■ **Task goal**:
Reproduce the material word for word; the images stay out.

■ **Material**:
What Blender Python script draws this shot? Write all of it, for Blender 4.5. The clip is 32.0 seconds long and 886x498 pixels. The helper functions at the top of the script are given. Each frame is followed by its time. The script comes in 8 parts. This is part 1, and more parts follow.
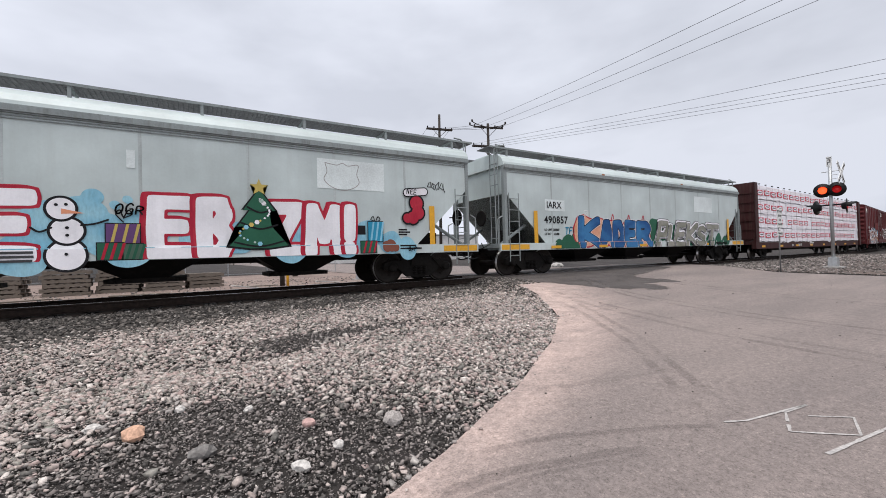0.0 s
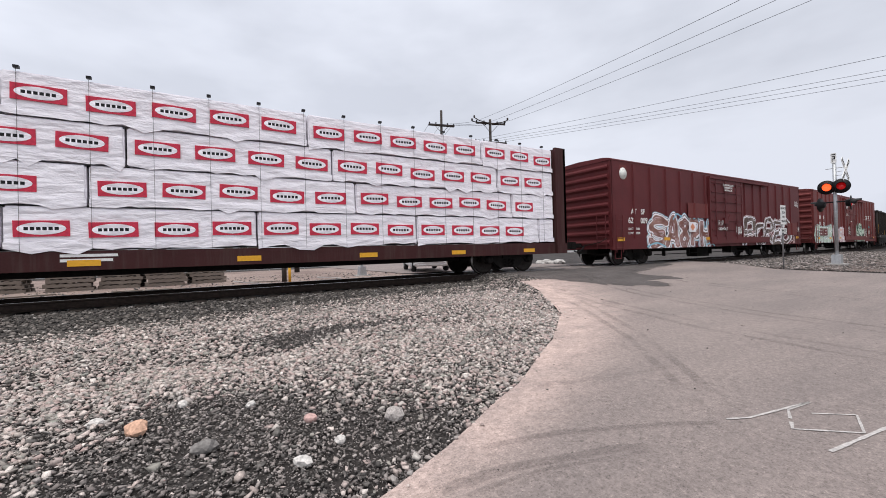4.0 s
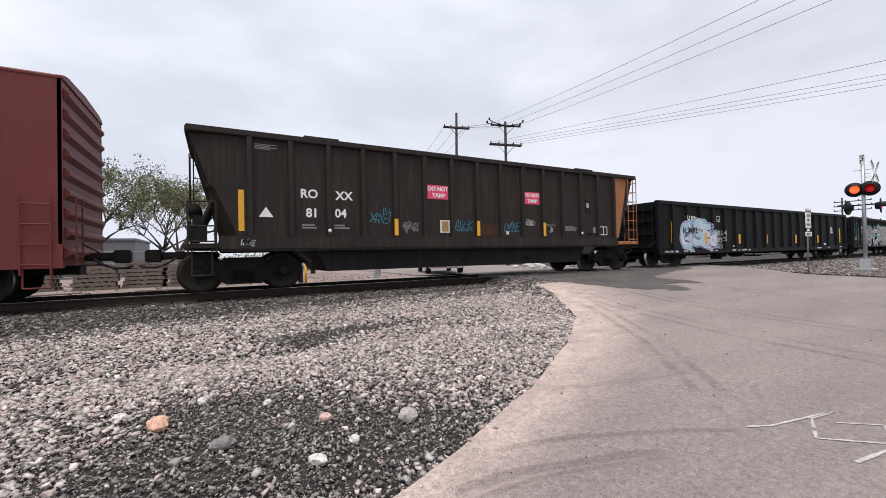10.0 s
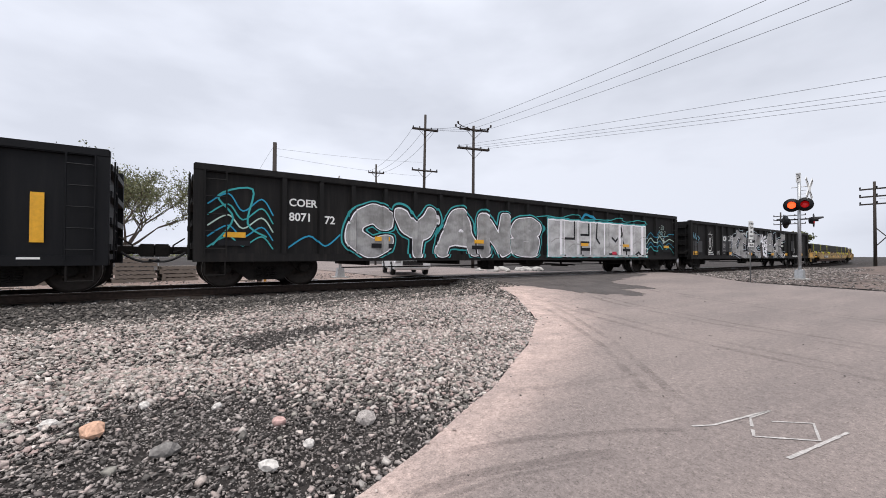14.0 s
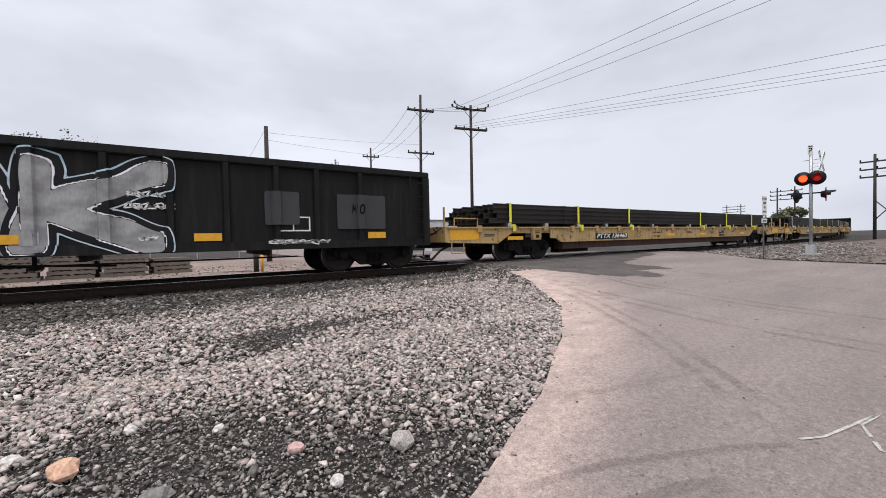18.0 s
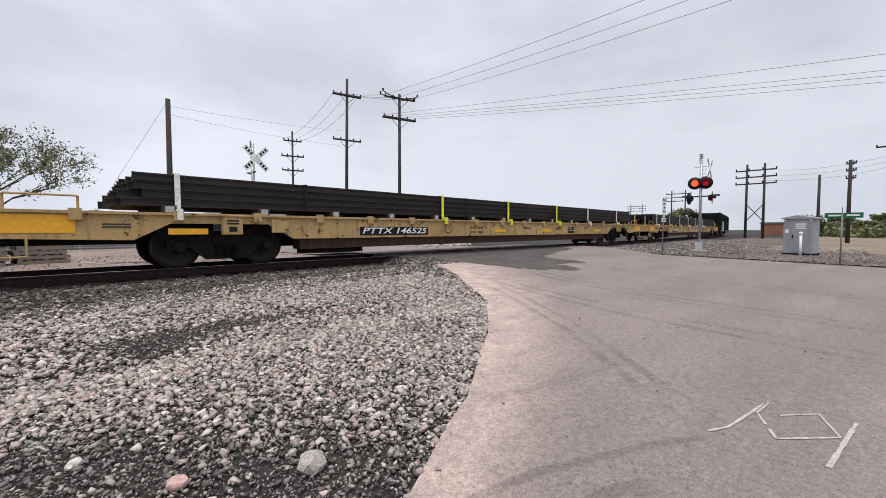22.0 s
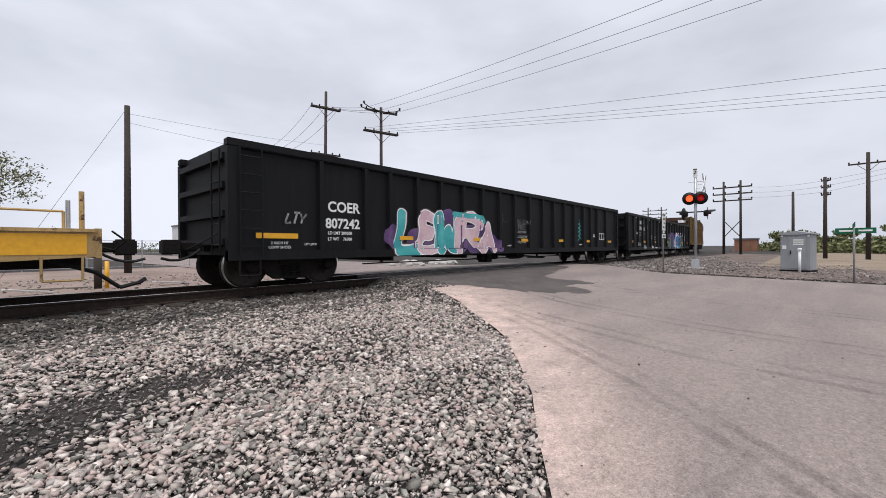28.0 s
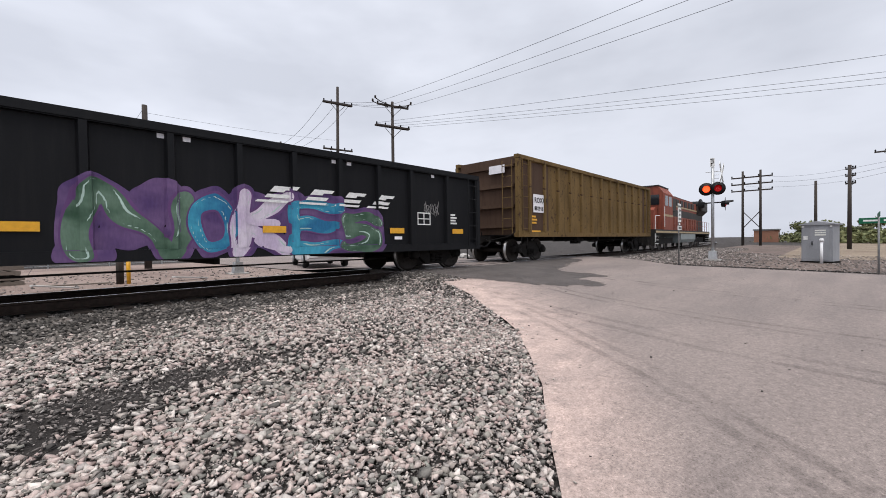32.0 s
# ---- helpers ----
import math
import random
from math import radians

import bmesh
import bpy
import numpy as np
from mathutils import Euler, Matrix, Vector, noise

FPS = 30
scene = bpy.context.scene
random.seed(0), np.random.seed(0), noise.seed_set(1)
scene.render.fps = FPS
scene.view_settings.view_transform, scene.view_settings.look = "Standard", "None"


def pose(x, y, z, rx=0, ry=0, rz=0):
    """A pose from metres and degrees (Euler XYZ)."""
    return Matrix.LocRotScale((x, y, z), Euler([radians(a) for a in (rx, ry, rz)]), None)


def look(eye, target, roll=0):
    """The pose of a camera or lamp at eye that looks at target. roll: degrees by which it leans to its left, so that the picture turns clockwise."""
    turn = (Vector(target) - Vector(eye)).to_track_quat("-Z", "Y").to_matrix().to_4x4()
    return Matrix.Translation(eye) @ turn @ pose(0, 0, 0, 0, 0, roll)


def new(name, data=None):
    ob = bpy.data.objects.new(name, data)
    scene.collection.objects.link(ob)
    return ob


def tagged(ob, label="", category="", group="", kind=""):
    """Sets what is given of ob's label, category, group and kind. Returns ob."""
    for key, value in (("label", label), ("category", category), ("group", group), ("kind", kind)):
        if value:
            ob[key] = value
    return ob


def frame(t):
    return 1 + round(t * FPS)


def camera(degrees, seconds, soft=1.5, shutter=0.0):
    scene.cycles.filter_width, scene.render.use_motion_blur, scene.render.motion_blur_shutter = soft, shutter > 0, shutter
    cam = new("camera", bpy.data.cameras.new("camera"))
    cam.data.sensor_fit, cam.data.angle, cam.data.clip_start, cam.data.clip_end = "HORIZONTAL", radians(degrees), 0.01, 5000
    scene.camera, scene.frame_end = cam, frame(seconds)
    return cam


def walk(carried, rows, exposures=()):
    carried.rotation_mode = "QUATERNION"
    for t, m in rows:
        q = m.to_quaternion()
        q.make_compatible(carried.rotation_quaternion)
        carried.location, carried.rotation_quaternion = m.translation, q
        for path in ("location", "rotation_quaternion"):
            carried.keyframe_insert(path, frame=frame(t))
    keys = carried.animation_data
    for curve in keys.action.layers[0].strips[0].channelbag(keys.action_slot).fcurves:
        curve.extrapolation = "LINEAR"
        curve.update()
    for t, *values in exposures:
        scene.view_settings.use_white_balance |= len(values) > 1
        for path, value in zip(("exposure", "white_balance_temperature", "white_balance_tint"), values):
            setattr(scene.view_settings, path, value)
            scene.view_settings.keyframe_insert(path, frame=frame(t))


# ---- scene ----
# Metres; the track runs along x, the camera stands south of it and looks north-east. z = 0 is the apron by the camera.
cam = camera(95.2, 32.0, soft=0.9)
ROWS = [
    (0.0, 0.075, 0.118, 1.375, 90.79, 1.64, -31.62),
    (0.5, 0.080, 0.118, 1.372, 90.81, 1.66, -31.64),
    (1.0, 0.077, 0.114, 1.377, 90.68, 1.57, -31.28),
    (1.5, 0.071, 0.120, 1.374, 90.53, 1.57, -30.66),
    (2.0, 0.070, 0.124, 1.372, 90.30, 1.54, -30.03),
    (2.5, 0.072, 0.123, 1.371, 90.18, 1.63, -29.81),
    (3.0, 0.080, 0.124, 1.372, 90.05, 1.72, -30.14),
    (3.5, 0.078, 0.128, 1.372, 90.05, 1.78, -30.95),
    (5.5, 0.080, 0.119, 1.373, 90.71, 1.12, -31.94),
    (6.0, 0.073, 0.118, 1.368, 90.72, 0.94, -31.63),
    (6.5, 0.067, 0.116, 1.371, 90.68, 0.75, -31.43),
    (7.0, 0.069, 0.115, 1.372, 90.71, 0.66, -31.15),
    (7.5, 0.071, 0.115, 1.372, 90.82, 0.57, -30.85),
    (8.0, 0.073, 0.122, 1.372, 90.88, 0.53, -30.32),
    (8.5, 0.073, 0.114, 1.371, 90.94, 0.66, -29.61),
    (9.0, 0.065, 0.114, 1.373, 90.86, 0.77, -29.14),
    (9.5, 0.065, 0.114, 1.372, 90.76, 0.96, -28.97),
    (10.0, 0.072, 0.113, 1.371, 90.65, 1.18, -29.34),
    (10.5, 0.081, 0.121, 1.369, 90.54, 1.27, -30.20),
    (11.0, 0.085, 0.123, 1.368, 90.53, 1.25, -31.32),
    (11.5, 0.090, 0.111, 1.368, 90.59, 1.16, -32.50),
    (12.0, 0.093, 0.101, 1.367, 90.74, 1.00, -33.56),
    (12.5, 0.097, 0.103, 1.368, 90.85, 0.76, -34.38),
    (13.0, 0.105, 0.111, 1.365, 90.86, 0.42, -34.89),
    (13.5, 0.106, 0.119, 1.363, 90.91, 0.09, -34.85),
    (15.5, 0.043, 0.152, 1.365, 90.36, -0.59, -31.76),
    (16.0, 0.021, 0.222, 1.357, 89.81, -0.44, -32.13),
    (16.5, 0.074, 0.322, 1.349, 89.31, -0.15, -32.81),
    (17.0, 0.158, 0.447, 1.355, 88.91, 0.30, -33.44),
    (17.5, 0.175, 0.617, 1.354, 88.74, 0.87, -34.05),
    (18.0, 0.166, 0.804, 1.372, 88.63, 1.25, -34.86),
    (18.5, 0.272, 0.928, 1.367, 88.58, 1.52, -36.07),
    (19.0, 0.332, 0.968, 1.378, 88.42, 1.48, -37.54),
    (19.5, 0.338, 0.992, 1.380, 88.14, 1.08, -39.30),
    (20.0, 0.316, 1.007, 1.381, 87.80, 0.46, -41.24),
    (20.5, 0.341, 1.006, 1.381, 87.60, 0.17, -42.90),
    (21.0, 0.362, 1.008, 1.381, 87.41, 0.03, -44.07),
    (21.5, 0.362, 1.008, 1.381, 87.33, 0.03, -44.77),
    (22.0, 0.346, 0.997, 1.385, 87.33, 0.05, -45.13),
    (22.5, 0.342, 0.991, 1.389, 87.32, 0.05, -45.13),
    (23.0, 0.347, 0.978, 1.397, 87.37, -0.02, -44.73),
    (23.5, 0.359, 0.995, 1.393, 87.62, -0.17, -43.84),
    (24.0, 0.392, 1.119, 1.382, 88.11, -0.30, -42.77),
    (24.5, 0.413, 1.374, 1.419, 88.67, -0.25, -42.00),
    (25.0, 0.516, 1.595, 1.412, 89.25, -0.26, -42.08),
    (25.5, 0.667, 1.769, 1.422, 89.56, -0.15, -43.03),
    (27.5, 0.986, 2.220, 1.415, 89.61, 0.10, -47.69),
    (28.0, 1.009, 2.230, 1.416, 89.76, 0.35, -48.18),
    (28.5, 1.008, 2.228, 1.415, 89.83, 0.67, -48.45),
    (29.0, 0.995, 2.216, 1.415, 89.73, 0.81, -48.46),
    (29.5, 0.994, 2.201, 1.418, 89.53, 0.87, -48.21),
    (30.0, 0.987, 2.197, 1.415, 89.36, 0.81, -47.79),
    (30.5, 0.982, 2.199, 1.419, 89.09, 0.69, -47.42),
    (31.0, 0.990, 2.198, 1.415, 88.97, 0.80, -47.03),
    (31.5, 0.991, 2.189, 1.420, 88.86, 0.81, -46.69),
    (32.0, 1.002, 2.189, 1.417, 88.90, 0.84, -46.38),
]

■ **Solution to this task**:
What Blender Python script draws this shot? Write all of it, for Blender 4.5. The clip is 32.0 seconds long and 886x498 pixels. The helper functions at the top of the script are given. Each frame is followed by its time. The script comes in 8 parts. This is part 1, and more parts follow.
0.0 s
4.0 s
10.0 s
14.0 s
18.0 s
22.0 s
28.0 s
32.0 s
# ---- helpers ----
import math
import random
from math import radians

import bmesh
import bpy
import numpy as np
from mathutils import Euler, Matrix, Vector, noise

FPS = 30
scene = bpy.context.scene
random.seed(0), np.random.seed(0), noise.seed_set(1)
scene.render.fps = FPS
scene.view_settings.view_transform, scene.view_settings.look = "Standard", "None"


def pose(x, y, z, rx=0, ry=0, rz=0):
    """A pose from metres and degrees (Euler XYZ)."""
    return Matrix.LocRotScale((x, y, z), Euler([radians(a) for a in (rx, ry, rz)]), None)


def look(eye, target, roll=0):
    """The pose of a camera or lamp at eye that looks at target. roll: degrees by which it leans to its left, so that the picture turns clockwise."""
    turn = (Vector(target) - Vector(eye)).to_track_quat("-Z", "Y").to_matrix().to_4x4()
    return Matrix.Translation(eye) @ turn @ pose(0, 0, 0, 0, 0, roll)


def new(name, data=None):
    ob = bpy.data.objects.new(name, data)
    scene.collection.objects.link(ob)
    return ob


def tagged(ob, label="", category="", group="", kind=""):
    """Sets what is given of ob's label, category, group and kind. Returns ob."""
    for key, value in (("label", label), ("category", category), ("group", group), ("kind", kind)):
        if value:
            ob[key] = value
    return ob


def frame(t):
    return 1 + round(t * FPS)


def camera(degrees, seconds, soft=1.5, shutter=0.0):
    scene.cycles.filter_width, scene.render.use_motion_blur, scene.render.motion_blur_shutter = soft, shutter > 0, shutter
    cam = new("camera", bpy.data.cameras.new("camera"))
    cam.data.sensor_fit, cam.data.angle, cam.data.clip_start, cam.data.clip_end = "HORIZONTAL", radians(degrees), 0.01, 5000
    scene.camera, scene.frame_end = cam, frame(seconds)
    return cam


def walk(carried, rows, exposures=()):
    carried.rotation_mode = "QUATERNION"
    for t, m in rows:
        q = m.to_quaternion()
        q.make_compatible(carried.rotation_quaternion)
        carried.location, carried.rotation_quaternion = m.translation, q
        for path in ("location", "rotation_quaternion"):
            carried.keyframe_insert(path, frame=frame(t))
    keys = carried.animation_data
    for curve in keys.action.layers[0].strips[0].channelbag(keys.action_slot).fcurves:
        curve.extrapolation = "LINEAR"
        curve.update()
    for t, *values in exposures:
        scene.view_settings.use_white_balance |= len(values) > 1
        for path, value in zip(("exposure", "white_balance_temperature", "white_balance_tint"), values):
            setattr(scene.view_settings, path, value)
            scene.view_settings.keyframe_insert(path, frame=frame(t))


# ---- scene ----
# Metres; the track runs along x, the camera stands south of it and looks north-east. z = 0 is the apron by the camera.
cam = camera(95.2, 32.0, soft=0.9)
ROWS = [
    (0.0, 0.075, 0.118, 1.375, 90.79, 1.64, -31.62),
    (0.5, 0.080, 0.118, 1.372, 90.81, 1.66, -31.64),
    (1.0, 0.077, 0.114, 1.377, 90.68, 1.57, -31.28),
    (1.5, 0.071, 0.120, 1.374, 90.53, 1.57, -30.66),
    (2.0, 0.070, 0.124, 1.372, 90.30, 1.54, -30.03),
    (2.5, 0.072, 0.123, 1.371, 90.18, 1.63, -29.81),
    (3.0, 0.080, 0.124, 1.372, 90.05, 1.72, -30.14),
    (3.5, 0.078, 0.128, 1.372, 90.05, 1.78, -30.95),
    (5.5, 0.080, 0.119, 1.373, 90.71, 1.12, -31.94),
    (6.0, 0.073, 0.118, 1.368, 90.72, 0.94, -31.63),
    (6.5, 0.067, 0.116, 1.371, 90.68, 0.75, -31.43),
    (7.0, 0.069, 0.115, 1.372, 90.71, 0.66, -31.15),
    (7.5, 0.071, 0.115, 1.372, 90.82, 0.57, -30.85),
    (8.0, 0.073, 0.122, 1.372, 90.88, 0.53, -30.32),
    (8.5, 0.073, 0.114, 1.371, 90.94, 0.66, -29.61),
    (9.0, 0.065, 0.114, 1.373, 90.86, 0.77, -29.14),
    (9.5, 0.065, 0.114, 1.372, 90.76, 0.96, -28.97),
    (10.0, 0.072, 0.113, 1.371, 90.65, 1.18, -29.34),
    (10.5, 0.081, 0.121, 1.369, 90.54, 1.27, -30.20),
    (11.0, 0.085, 0.123, 1.368, 90.53, 1.25, -31.32),
    (11.5, 0.090, 0.111, 1.368, 90.59, 1.16, -32.50),
    (12.0, 0.093, 0.101, 1.367, 90.74, 1.00, -33.56),
    (12.5, 0.097, 0.103, 1.368, 90.85, 0.76, -34.38),
    (13.0, 0.105, 0.111, 1.365, 90.86, 0.42, -34.89),
    (13.5, 0.106, 0.119, 1.363, 90.91, 0.09, -34.85),
    (15.5, 0.043, 0.152, 1.365, 90.36, -0.59, -31.76),
    (16.0, 0.021, 0.222, 1.357, 89.81, -0.44, -32.13),
    (16.5, 0.074, 0.322, 1.349, 89.31, -0.15, -32.81),
    (17.0, 0.158, 0.447, 1.355, 88.91, 0.30, -33.44),
    (17.5, 0.175, 0.617, 1.354, 88.74, 0.87, -34.05),
    (18.0, 0.166, 0.804, 1.372, 88.63, 1.25, -34.86),
    (18.5, 0.272, 0.928, 1.367, 88.58, 1.52, -36.07),
    (19.0, 0.332, 0.968, 1.378, 88.42, 1.48, -37.54),
    (19.5, 0.338, 0.992, 1.380, 88.14, 1.08, -39.30),
    (20.0, 0.316, 1.007, 1.381, 87.80, 0.46, -41.24),
    (20.5, 0.341, 1.006, 1.381, 87.60, 0.17, -42.90),
    (21.0, 0.362, 1.008, 1.381, 87.41, 0.03, -44.07),
    (21.5, 0.362, 1.008, 1.381, 87.33, 0.03, -44.77),
    (22.0, 0.346, 0.997, 1.385, 87.33, 0.05, -45.13),
    (22.5, 0.342, 0.991, 1.389, 87.32, 0.05, -45.13),
    (23.0, 0.347, 0.978, 1.397, 87.37, -0.02, -44.73),
    (23.5, 0.359, 0.995, 1.393, 87.62, -0.17, -43.84),
    (24.0, 0.392, 1.119, 1.382, 88.11, -0.30, -42.77),
    (24.5, 0.413, 1.374, 1.419, 88.67, -0.25, -42.00),
    (25.0, 0.516, 1.595, 1.412, 89.25, -0.26, -42.08),
    (25.5, 0.667, 1.769, 1.422, 89.56, -0.15, -43.03),
    (27.5, 0.986, 2.220, 1.415, 89.61, 0.10, -47.69),
    (28.0, 1.009, 2.230, 1.416, 89.76, 0.35, -48.18),
    (28.5, 1.008, 2.228, 1.415, 89.83, 0.67, -48.45),
    (29.0, 0.995, 2.216, 1.415, 89.73, 0.81, -48.46),
    (29.5, 0.994, 2.201, 1.418, 89.53, 0.87, -48.21),
    (30.0, 0.987, 2.197, 1.415, 89.36, 0.81, -47.79),
    (30.5, 0.982, 2.199, 1.419, 89.09, 0.69, -47.42),
    (31.0, 0.990, 2.198, 1.415, 88.97, 0.80, -47.03),
    (31.5, 0.991, 2.189, 1.420, 88.86, 0.81, -46.69),
    (32.0, 1.002, 2.189, 1.417, 88.90, 0.84, -46.38),
]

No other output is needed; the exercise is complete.